## Start

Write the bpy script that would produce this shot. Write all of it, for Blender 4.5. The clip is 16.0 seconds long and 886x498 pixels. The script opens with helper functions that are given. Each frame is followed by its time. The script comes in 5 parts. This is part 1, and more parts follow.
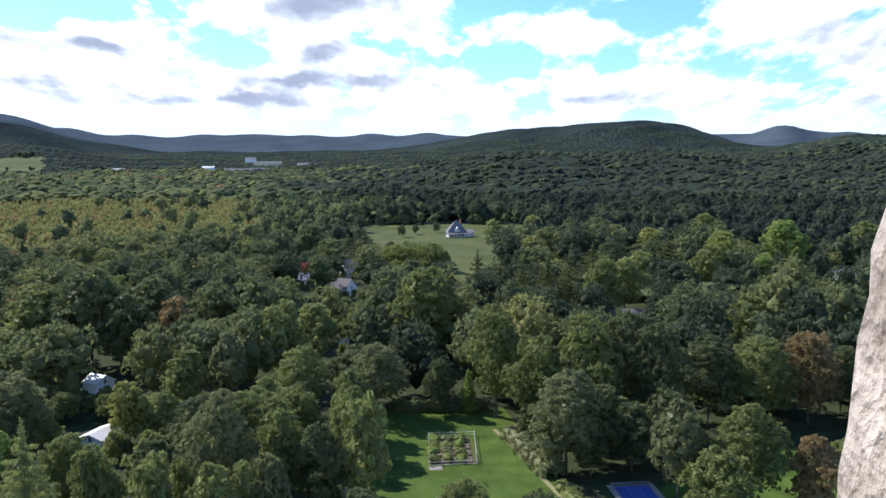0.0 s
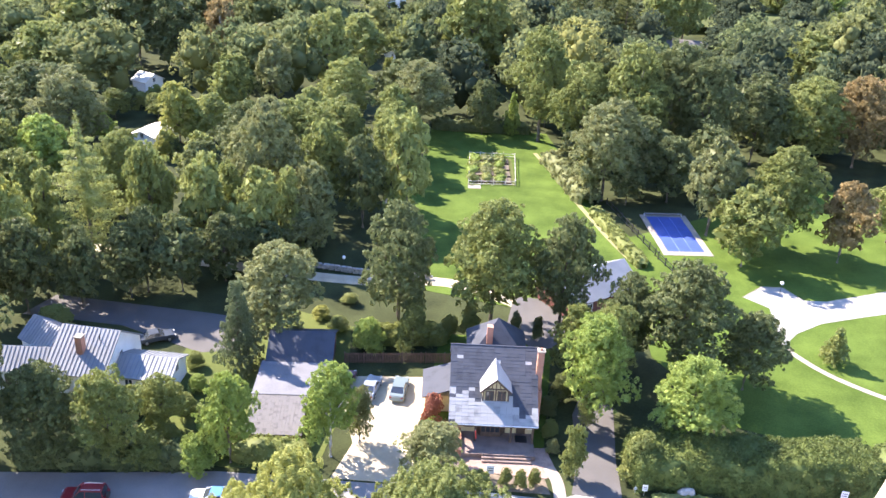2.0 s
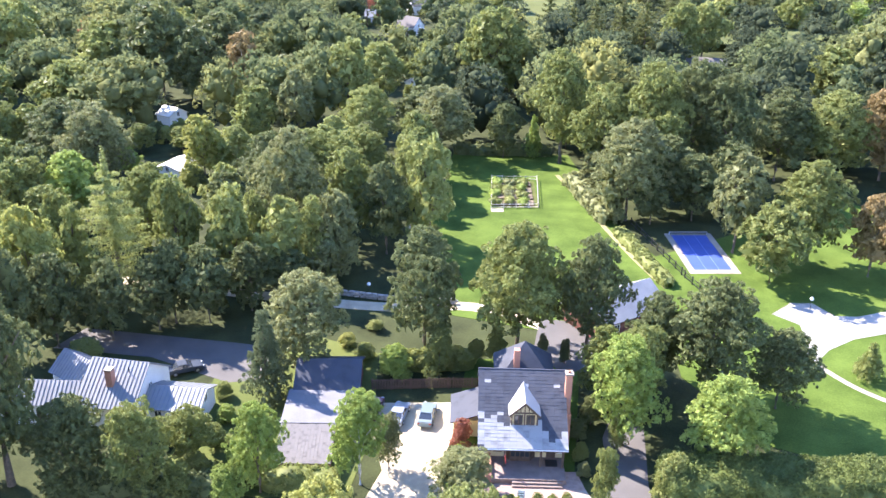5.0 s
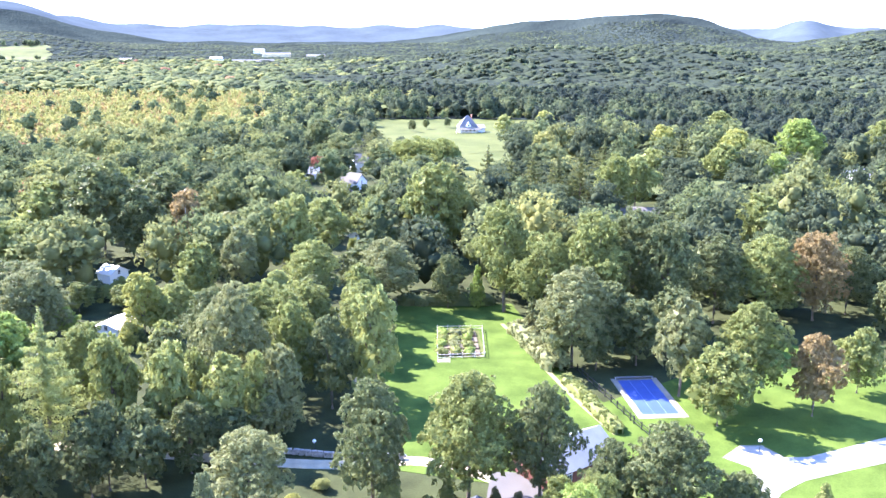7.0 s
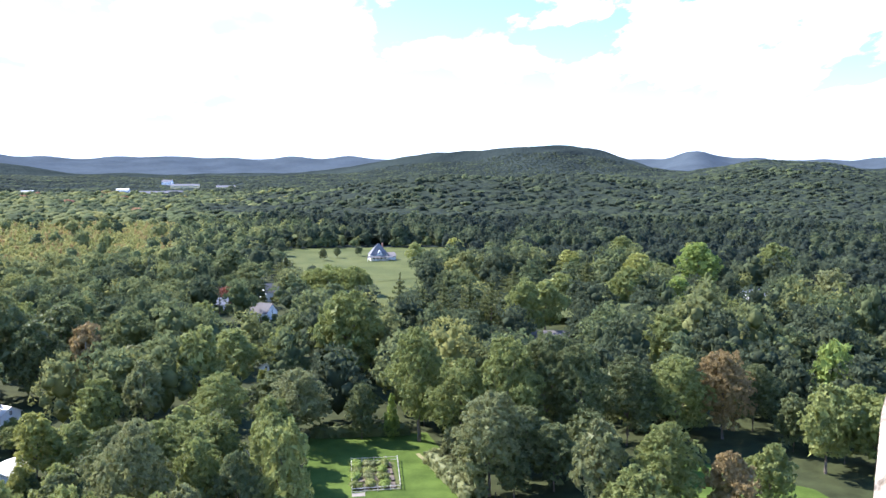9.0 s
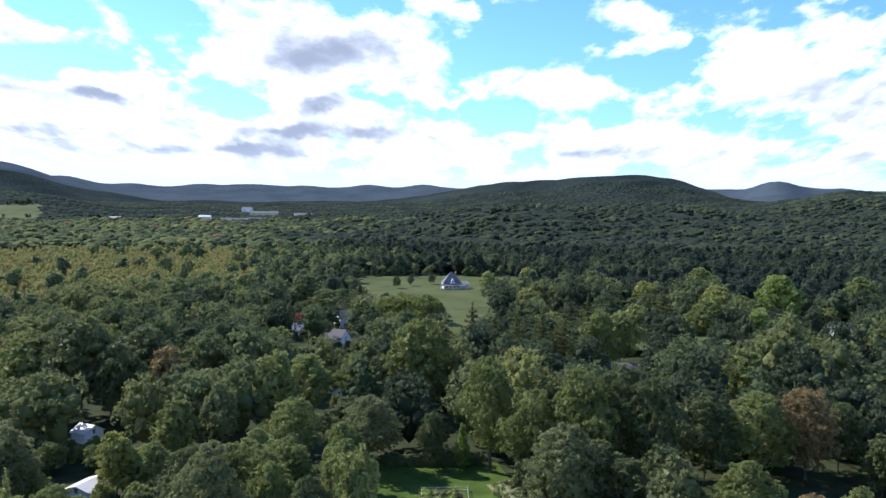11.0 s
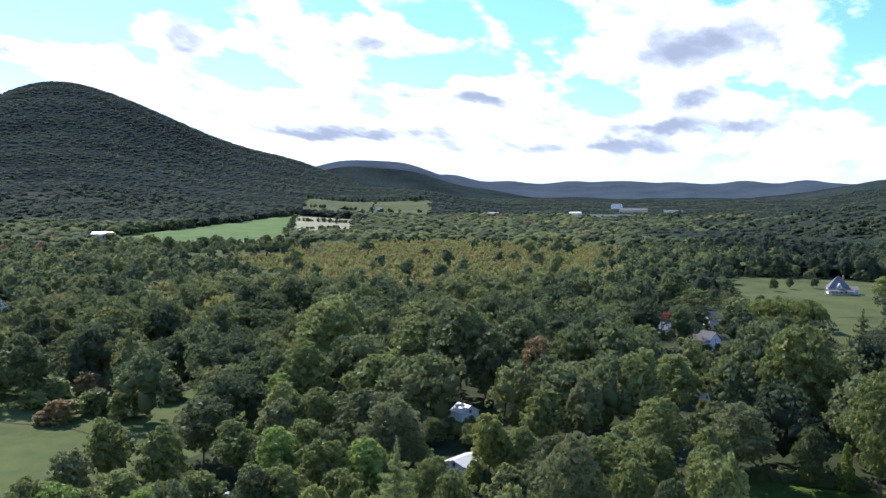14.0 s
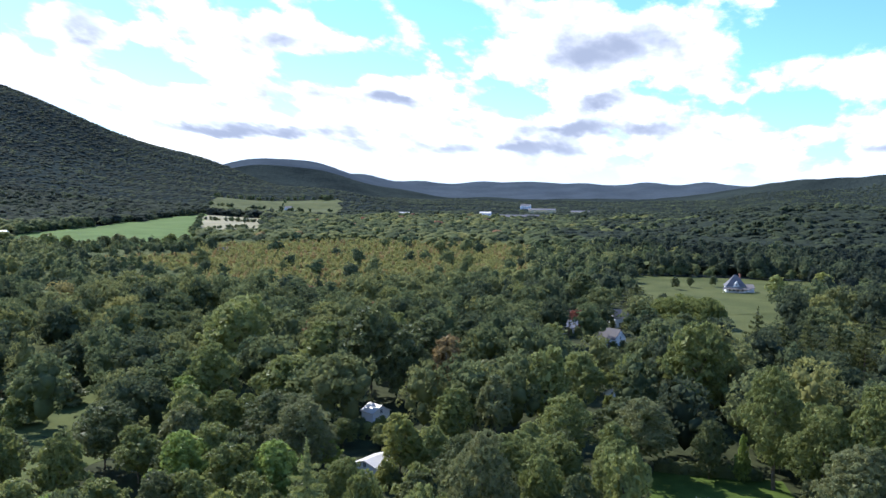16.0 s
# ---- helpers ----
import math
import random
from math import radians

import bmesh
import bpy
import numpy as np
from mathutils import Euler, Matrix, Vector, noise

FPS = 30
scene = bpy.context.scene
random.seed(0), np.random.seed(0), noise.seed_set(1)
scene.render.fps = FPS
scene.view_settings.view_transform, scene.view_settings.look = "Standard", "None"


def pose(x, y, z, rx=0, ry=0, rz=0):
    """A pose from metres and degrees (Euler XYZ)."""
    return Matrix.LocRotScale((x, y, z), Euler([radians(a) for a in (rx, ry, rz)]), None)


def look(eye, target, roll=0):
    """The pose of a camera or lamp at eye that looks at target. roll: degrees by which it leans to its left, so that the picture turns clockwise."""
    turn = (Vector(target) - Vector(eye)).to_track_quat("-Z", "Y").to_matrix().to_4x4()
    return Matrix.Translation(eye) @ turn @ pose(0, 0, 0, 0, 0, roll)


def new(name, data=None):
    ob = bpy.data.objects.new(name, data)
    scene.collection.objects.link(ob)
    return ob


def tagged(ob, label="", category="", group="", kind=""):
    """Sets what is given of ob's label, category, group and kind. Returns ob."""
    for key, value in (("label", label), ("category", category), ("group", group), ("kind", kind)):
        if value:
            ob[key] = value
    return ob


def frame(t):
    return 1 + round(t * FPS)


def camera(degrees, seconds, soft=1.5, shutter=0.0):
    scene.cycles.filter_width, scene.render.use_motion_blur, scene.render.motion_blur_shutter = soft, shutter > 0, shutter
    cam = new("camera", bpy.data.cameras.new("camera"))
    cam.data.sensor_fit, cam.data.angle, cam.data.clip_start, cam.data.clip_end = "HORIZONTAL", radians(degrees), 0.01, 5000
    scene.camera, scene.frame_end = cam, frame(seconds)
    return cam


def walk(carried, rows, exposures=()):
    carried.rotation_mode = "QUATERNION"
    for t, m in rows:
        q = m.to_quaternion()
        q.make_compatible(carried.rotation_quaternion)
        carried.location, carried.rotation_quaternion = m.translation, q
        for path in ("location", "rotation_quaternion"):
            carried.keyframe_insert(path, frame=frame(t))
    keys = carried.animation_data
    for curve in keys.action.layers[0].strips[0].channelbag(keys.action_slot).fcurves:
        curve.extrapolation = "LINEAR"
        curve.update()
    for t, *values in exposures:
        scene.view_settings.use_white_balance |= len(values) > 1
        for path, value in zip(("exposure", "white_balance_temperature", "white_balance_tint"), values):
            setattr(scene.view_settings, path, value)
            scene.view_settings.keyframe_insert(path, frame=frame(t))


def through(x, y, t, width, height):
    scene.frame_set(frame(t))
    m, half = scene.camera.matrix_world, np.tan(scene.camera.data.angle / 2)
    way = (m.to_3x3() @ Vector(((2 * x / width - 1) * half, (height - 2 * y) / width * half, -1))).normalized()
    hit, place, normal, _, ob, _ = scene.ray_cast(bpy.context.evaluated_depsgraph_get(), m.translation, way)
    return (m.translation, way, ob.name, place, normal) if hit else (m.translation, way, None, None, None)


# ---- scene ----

## End

# Short problem:
Return each line from the material above exactly, but not the pictures.

# Result of the task:
Write the bpy script that would produce this shot. Write all of it, for Blender 4.5. The clip is 16.0 seconds long and 886x498 pixels. The script opens with helper functions that are given. Each frame is followed by its time. The script comes in 5 parts. This is part 1, and more parts follow.
0.0 s
2.0 s
5.0 s
7.0 s
9.0 s
11.0 s
14.0 s
16.0 s
# ---- helpers ----
import math
import random
from math import radians

import bmesh
import bpy
import numpy as np
from mathutils import Euler, Matrix, Vector, noise

FPS = 30
scene = bpy.context.scene
random.seed(0), np.random.seed(0), noise.seed_set(1)
scene.render.fps = FPS
scene.view_settings.view_transform, scene.view_settings.look = "Standard", "None"


def pose(x, y, z, rx=0, ry=0, rz=0):
    """A pose from metres and degrees (Euler XYZ)."""
    return Matrix.LocRotScale((x, y, z), Euler([radians(a) for a in (rx, ry, rz)]), None)


def look(eye, target, roll=0):
    """The pose of a camera or lamp at eye that looks at target. roll: degrees by which it leans to its left, so that the picture turns clockwise."""
    turn = (Vector(target) - Vector(eye)).to_track_quat("-Z", "Y").to_matrix().to_4x4()
    return Matrix.Translation(eye) @ turn @ pose(0, 0, 0, 0, 0, roll)


def new(name, data=None):
    ob = bpy.data.objects.new(name, data)
    scene.collection.objects.link(ob)
    return ob


def tagged(ob, label="", category="", group="", kind=""):
    """Sets what is given of ob's label, category, group and kind. Returns ob."""
    for key, value in (("label", label), ("category", category), ("group", group), ("kind", kind)):
        if value:
            ob[key] = value
    return ob


def frame(t):
    return 1 + round(t * FPS)


def camera(degrees, seconds, soft=1.5, shutter=0.0):
    scene.cycles.filter_width, scene.render.use_motion_blur, scene.render.motion_blur_shutter = soft, shutter > 0, shutter
    cam = new("camera", bpy.data.cameras.new("camera"))
    cam.data.sensor_fit, cam.data.angle, cam.data.clip_start, cam.data.clip_end = "HORIZONTAL", radians(degrees), 0.01, 5000
    scene.camera, scene.frame_end = cam, frame(seconds)
    return cam


def walk(carried, rows, exposures=()):
    carried.rotation_mode = "QUATERNION"
    for t, m in rows:
        q = m.to_quaternion()
        q.make_compatible(carried.rotation_quaternion)
        carried.location, carried.rotation_quaternion = m.translation, q
        for path in ("location", "rotation_quaternion"):
            carried.keyframe_insert(path, frame=frame(t))
    keys = carried.animation_data
    for curve in keys.action.layers[0].strips[0].channelbag(keys.action_slot).fcurves:
        curve.extrapolation = "LINEAR"
        curve.update()
    for t, *values in exposures:
        scene.view_settings.use_white_balance |= len(values) > 1
        for path, value in zip(("exposure", "white_balance_temperature", "white_balance_tint"), values):
            setattr(scene.view_settings, path, value)
            scene.view_settings.keyframe_insert(path, frame=frame(t))


def through(x, y, t, width, height):
    scene.frame_set(frame(t))
    m, half = scene.camera.matrix_world, np.tan(scene.camera.data.angle / 2)
    way = (m.to_3x3() @ Vector(((2 * x / width - 1) * half, (height - 2 * y) / width * half, -1))).normalized()
    hit, place, normal, _, ob, _ = scene.ray_cast(bpy.context.evaluated_depsgraph_get(), m.translation, way)
    return (m.translation, way, ob.name, place, normal) if hit else (m.translation, way, None, None, None)


# ---- scene ----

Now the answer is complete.